▶
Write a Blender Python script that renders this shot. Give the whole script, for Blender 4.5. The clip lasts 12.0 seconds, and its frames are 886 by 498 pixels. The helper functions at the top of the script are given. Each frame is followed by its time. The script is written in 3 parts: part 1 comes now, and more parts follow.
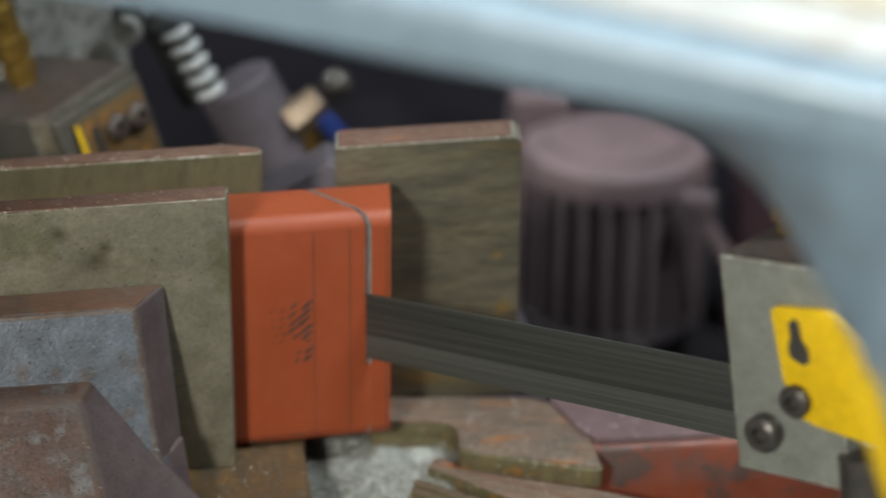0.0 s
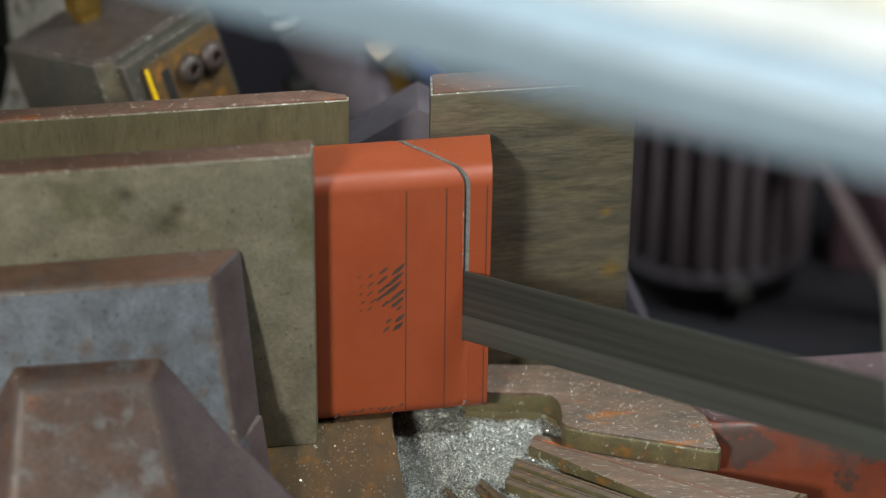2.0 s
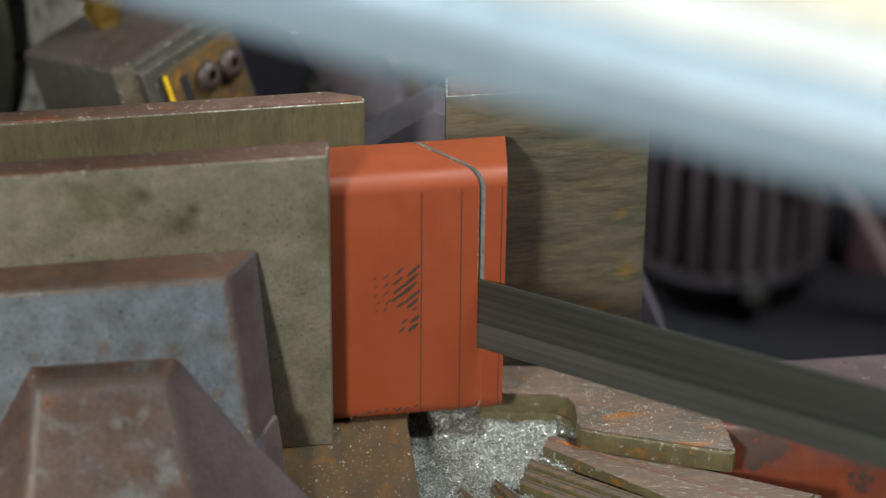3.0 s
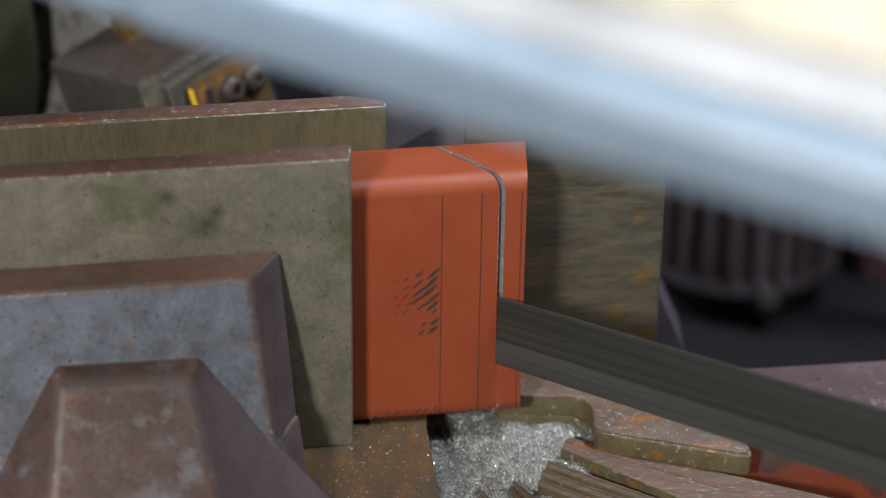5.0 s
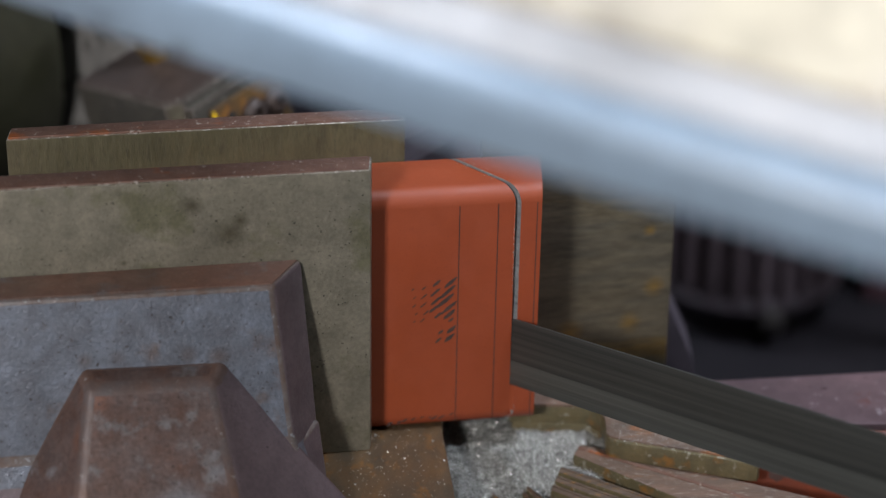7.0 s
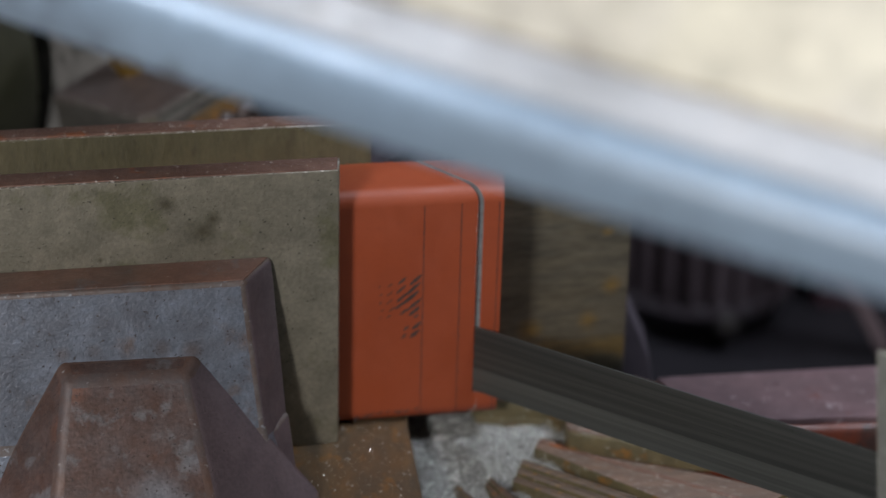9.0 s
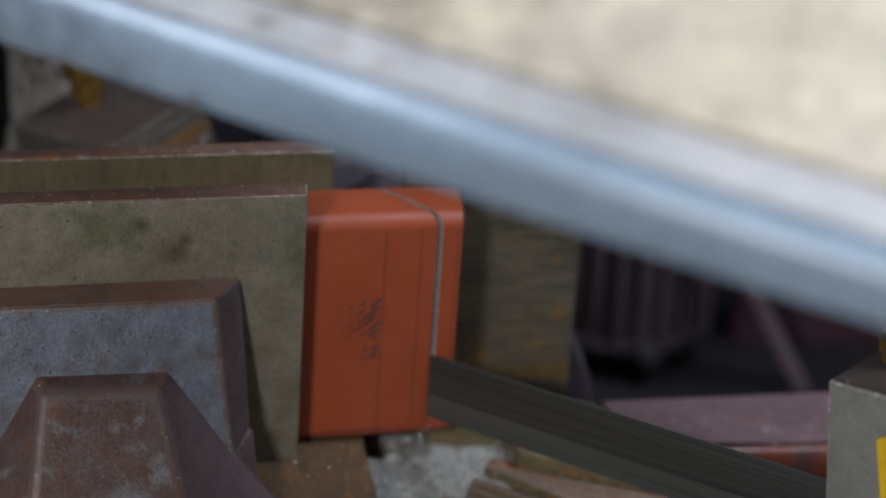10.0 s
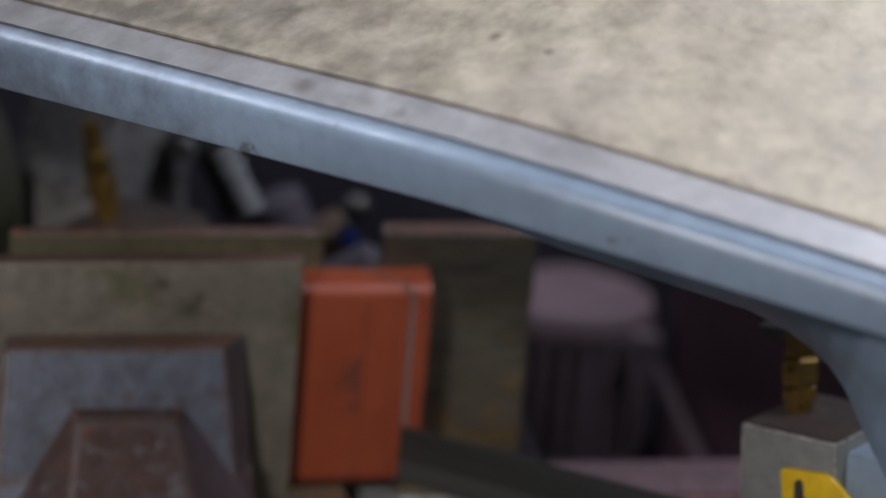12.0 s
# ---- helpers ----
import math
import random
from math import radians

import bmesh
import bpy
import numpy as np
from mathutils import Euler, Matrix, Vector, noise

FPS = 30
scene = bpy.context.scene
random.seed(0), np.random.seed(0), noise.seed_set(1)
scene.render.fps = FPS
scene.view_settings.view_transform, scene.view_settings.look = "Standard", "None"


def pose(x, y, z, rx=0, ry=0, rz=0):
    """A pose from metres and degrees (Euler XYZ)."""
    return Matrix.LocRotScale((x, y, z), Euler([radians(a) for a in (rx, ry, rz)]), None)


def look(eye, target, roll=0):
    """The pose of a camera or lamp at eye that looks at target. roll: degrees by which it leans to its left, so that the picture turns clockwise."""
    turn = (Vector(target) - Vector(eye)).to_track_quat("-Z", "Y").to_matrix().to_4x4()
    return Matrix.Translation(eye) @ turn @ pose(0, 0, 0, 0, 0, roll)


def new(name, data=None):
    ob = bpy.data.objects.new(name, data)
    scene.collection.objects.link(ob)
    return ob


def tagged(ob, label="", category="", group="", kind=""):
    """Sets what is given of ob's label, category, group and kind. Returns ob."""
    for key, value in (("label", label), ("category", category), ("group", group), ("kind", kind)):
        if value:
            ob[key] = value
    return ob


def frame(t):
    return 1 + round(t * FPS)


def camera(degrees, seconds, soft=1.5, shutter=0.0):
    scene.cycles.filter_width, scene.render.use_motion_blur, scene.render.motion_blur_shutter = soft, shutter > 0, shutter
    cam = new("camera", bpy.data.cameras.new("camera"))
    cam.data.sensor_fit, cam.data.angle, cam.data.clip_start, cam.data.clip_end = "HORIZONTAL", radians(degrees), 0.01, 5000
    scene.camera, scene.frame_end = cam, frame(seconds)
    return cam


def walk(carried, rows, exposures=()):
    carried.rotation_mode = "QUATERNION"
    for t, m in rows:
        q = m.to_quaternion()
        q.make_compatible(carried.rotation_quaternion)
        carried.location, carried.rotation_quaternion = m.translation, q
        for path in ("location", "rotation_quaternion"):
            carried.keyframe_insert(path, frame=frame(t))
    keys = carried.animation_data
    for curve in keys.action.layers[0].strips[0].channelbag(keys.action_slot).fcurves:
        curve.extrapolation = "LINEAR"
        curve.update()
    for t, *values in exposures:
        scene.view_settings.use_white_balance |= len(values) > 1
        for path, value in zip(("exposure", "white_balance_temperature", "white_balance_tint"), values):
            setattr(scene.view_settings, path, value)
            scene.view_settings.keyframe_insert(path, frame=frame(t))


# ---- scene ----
cam = camera(21.9, 12.0, soft=1.2, shutter=0.4)
cam.data.dof.use_dof = True
cam.data.dof.focus_distance = 1.115
cam.data.dof.aperture_fstop = 3.6
PATH = [
    (0, (-0.025, -1.088, 0.631), (0.062, 0.716, -0.227), 0.9),
    (0.5, (-0.027, -1.019, 0.62), (0.0, 0.765, -0.284), 0.3),
    (1, (-0.036, -0.989, 0.62), (-0.009, 0.781, -0.313), 0.4),
    (1.5, (-0.045, -0.968, 0.619), (-0.019, 0.791, -0.334), 0.6),
    (2, (-0.047, -0.962, 0.619), (-0.003, 0.792, -0.342), 0.8),
    (2.5, (-0.047, -0.966, 0.619), (-0.009, 0.79, -0.338), 0.7),
    (3, (-0.045, -0.966, 0.619), (-0.018, 0.79, -0.338), 0.6),
    (3.2, (-0.037, -0.97, 0.617), (-0.03, 0.79, -0.333), 0.4),
    (5, (-0.051, -0.978, 0.621), (-0.031, 0.782, -0.327), 0.8),
    (5.5, (-0.053, -0.983, 0.621), (-0.032, 0.78, -0.322), 0.8),
    (6, (-0.055, -0.996, 0.622), (-0.032, 0.773, -0.311), 0.8),
    (6.5, (-0.055, -1.007, 0.624), (-0.029, 0.767, -0.3), 0.9),
    (7, (-0.062, -1.008, 0.624), (-0.038, 0.766, -0.299), 1.1),
    (8.8, (-0.065, -1.035, 0.63), (-0.02, 0.742, -0.287), 1.6),
    (9, (-0.067, -1.05, 0.629), (-0.005, 0.735, -0.272), 1.6),
    (9.5, (-0.092, -1.087, 0.632), (0.034, 0.713, -0.232), 2.7),
    (10, (-0.117, -1.096, 0.635), (0.059, 0.703, -0.22), 4.0),
    (10.5, (-0.12, -1.133, 0.625), (0.008, 0.691, -0.185), 2.8),
    (11, (-0.119, -1.166, 0.626), (0.044, 0.666, -0.161), 3.5),
    (11.5, (-0.126, -1.244, 0.619), (0.051, 0.613, -0.103), 3.4),
    (12, (-0.161, -1.345, 0.6), (0.071, 0.543, -0.018), 5.0),
]
walk(cam, [(t, look(eye, target, roll)) for t, eye, target, roll in PATH],
     exposures=[(0, -0.05, 6550, 2), (3, 0.05, 6550, 1), (5.5, -0.17, 6250, 13), (7, -0.34, 6150, 14), (9.5, -0.66, 6100, 13), (10.5, -0.9, 6050, 15), (12, -1.18, 6100, 19)])

# ---- light ----
world = bpy.data.worlds.new("workshop_air")
scene.world = world
world.use_nodes = True
world.node_tree.nodes["Background"].inputs["Color"].default_value = (0.5, 0.56, 0.66, 1)
world.node_tree.nodes["Background"].inputs["Strength"].default_value = 0.035


def area_lamp(name, eye, target, sx, sy, power, colour, roll=0):
    data = bpy.data.lights.new(name, "AREA")
    data.shape, data.size, data.size_y, data.energy, data.color = "RECTANGLE", sx, sy, power, colour
    ob = new(name, data)
    ob.matrix_world = look(eye, target, roll)
    return ob


# Key light placed from the shadow directions; its real source is unseen.
area_lamp("left_key_light", (-1.85, -4.12, 2.42), (0, 0, 0.08), 0.55, 0.45, 222, (1.0, 0.97, 0.92))
# Both tubes are unseen additions, set by the bright tops and ridge highlight.
area_lamp("tube_light_over_saw", (0.8, -0.2, 1.85), (0.3, -0.25, 0.2), 0.8, 0.16, 52, (0.86, 0.93, 1.0))
area_lamp("tube_light_over_aisle", (-2.85, 1.25, 3.36), (-2.85, 1.25, 0), 2.2, 0.3, 225, (0.86, 0.93, 1.0), -45)


# ---- materials ----
def material(name, base, second, rough=0.5, metal=0.0, scale=40.0, bump=0.15, speck=None, speck_at=0.62, speck_scale=300.0,
             stretch=(1, 1, 1), stain=None, stain_at=0.55, stain_scale=14.0, spots=(), spot_colour=(0.07, 0.06, 0.035), bump_scale=None, speck_soft=0.05, coat=0.0, coat_rough=0.32, stain_shade=(), stain_shade_colour=(0.2, 0.17, 0.13), grain=0.16, grain_scale=700.0):
    """Two-scale surface: broad mottling from base to second, stains, fine specks and fine relief."""
    m = bpy.data.materials.new(name)
    m.use_nodes = True
    t = m.node_tree
    n, l = t.nodes, t.links
    b = n["Principled BSDF"]
    co = n.new("ShaderNodeTexCoord")
    mp = n.new("ShaderNodeMapping")
    mp.inputs["Scale"].default_value = stretch
    l.new(co.outputs["Object"], mp.inputs["Vector"])

    def fac(sc, lo, hi, detail=6.0):
        no = n.new("ShaderNodeTexNoise")
        no.inputs["Scale"].default_value = sc
        no.inputs["Detail"].default_value = detail
        no.inputs["Roughness"].default_value = 0.62
        l.new(mp.outputs["Vector"], no.inputs["Vector"])
        r = n.new("ShaderNodeMapRange")
        r.inputs["From Min"].default_value, r.inputs["From Max"].default_value = lo, hi
        l.new(no.outputs["Fac"], r.inputs["Value"])
        return r.outputs["Result"], no.outputs["Fac"]

    def mix(f, a, c):
        x = n.new("ShaderNodeMix")
        x.data_type = "RGBA"
        l.new(f, x.inputs["Factor"])
        for socket, v in ((x.inputs["A"], a), (x.inputs["B"], c)):
            if isinstance(v, tuple):
                socket.default_value = (*v, 1)
            else:
                l.new(v, socket)
        return x.outputs["Result"]

    f, _ = fac(scale, 0.35, 0.68)
    colour = mix(f, base, second)
    if stain:
        f, _ = fac(stain_scale, stain_at, stain_at + 0.1)
        colour = mix(f, colour, stain)
    # Second list: rust patches, and the bow's light falloff painted into colour.
    for x, y, z, r, tone in [(*p, spot_colour) for p in spots] + [(*p, stain_shade_colour) for p in stain_shade]:
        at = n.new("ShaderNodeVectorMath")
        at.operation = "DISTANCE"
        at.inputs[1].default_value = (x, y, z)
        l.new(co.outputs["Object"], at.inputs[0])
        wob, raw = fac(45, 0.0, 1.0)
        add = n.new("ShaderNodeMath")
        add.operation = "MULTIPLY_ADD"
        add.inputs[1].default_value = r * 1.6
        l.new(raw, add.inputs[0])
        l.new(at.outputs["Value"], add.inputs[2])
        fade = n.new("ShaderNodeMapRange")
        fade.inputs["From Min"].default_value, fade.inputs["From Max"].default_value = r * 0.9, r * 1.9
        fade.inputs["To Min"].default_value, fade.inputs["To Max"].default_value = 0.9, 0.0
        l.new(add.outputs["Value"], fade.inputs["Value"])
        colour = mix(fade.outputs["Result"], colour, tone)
    f, fine = fac(speck_scale, speck_at, speck_at + speck_soft, 3.0)
    if speck:
        colour = mix(f, colour, speck)
    if grain:
        f, _ = fac(grain_scale, 0.3, 0.7, 8.0)
        f2, _ = fac(grain_scale * 0.16, 0.3, 0.7, 4.0)
        both = n.new("ShaderNodeMath")
        both.operation = "ADD"
        l.new(f, both.inputs[0])
        l.new(f2, both.inputs[1])
        tone = n.new("ShaderNodeMapRange")
        tone.inputs["From Min"].default_value, tone.inputs["From Max"].default_value = 0.3, 1.7
        tone.inputs["To Min"].default_value, tone.inputs["To Max"].default_value = 1 - grain, 1 + grain
        l.new(both.outputs["Value"], tone.inputs["Value"])
        hsv = n.new("ShaderNodeHueSaturation")
        l.new(colour, hsv.inputs["Color"])
        l.new(tone.outputs["Result"], hsv.inputs["Value"])
        colour = hsv.outputs["Color"]
    l.new(colour, b.inputs["Base Color"])
    rr = n.new("ShaderNodeMapRange")
    rr.inputs["To Min"].default_value, rr.inputs["To Max"].default_value = rough - 0.1, rough + 0.12
    f2, med = fac(scale * 3, 0.3, 0.7)
    l.new(f2, rr.inputs["Value"])
    l.new(rr.outputs["Result"], b.inputs["Roughness"])
    b.inputs["Metallic"].default_value = metal
    b.inputs["Coat Weight"].default_value, b.inputs["Coat Roughness"].default_value = coat, coat_rough
    b.inputs["Coat IOR"].default_value = 1.85
    if bump:
        bp = n.new("ShaderNodeBump")
        bp.inputs["Strength"].default_value = bump
        bp.inputs["Distance"].default_value = 0.0006
        f3, fb = fac(bump_scale or speck_scale, 0.2, 0.8)
        l.new(f3, bp.inputs["Height"])
        l.new(bp.outputs["Normal"], b.inputs["Normal"])
    return m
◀
### Directive
Exactly those lines that run from the line with "# ---- helpers" through the line with "pose from metres" are to be reproduced; both end lines belong to the range.

### Response below
# ---- helpers ----
import math
import random
from math import radians

import bmesh
import bpy
import numpy as np
from mathutils import Euler, Matrix, Vector, noise

FPS = 30
scene = bpy.context.scene
random.seed(0), np.random.seed(0), noise.seed_set(1)
scene.render.fps = FPS
scene.view_settings.view_transform, scene.view_settings.look = "Standard", "None"


def pose(x, y, z, rx=0, ry=0, rz=0):
    """A pose from metres and degrees (Euler XYZ)."""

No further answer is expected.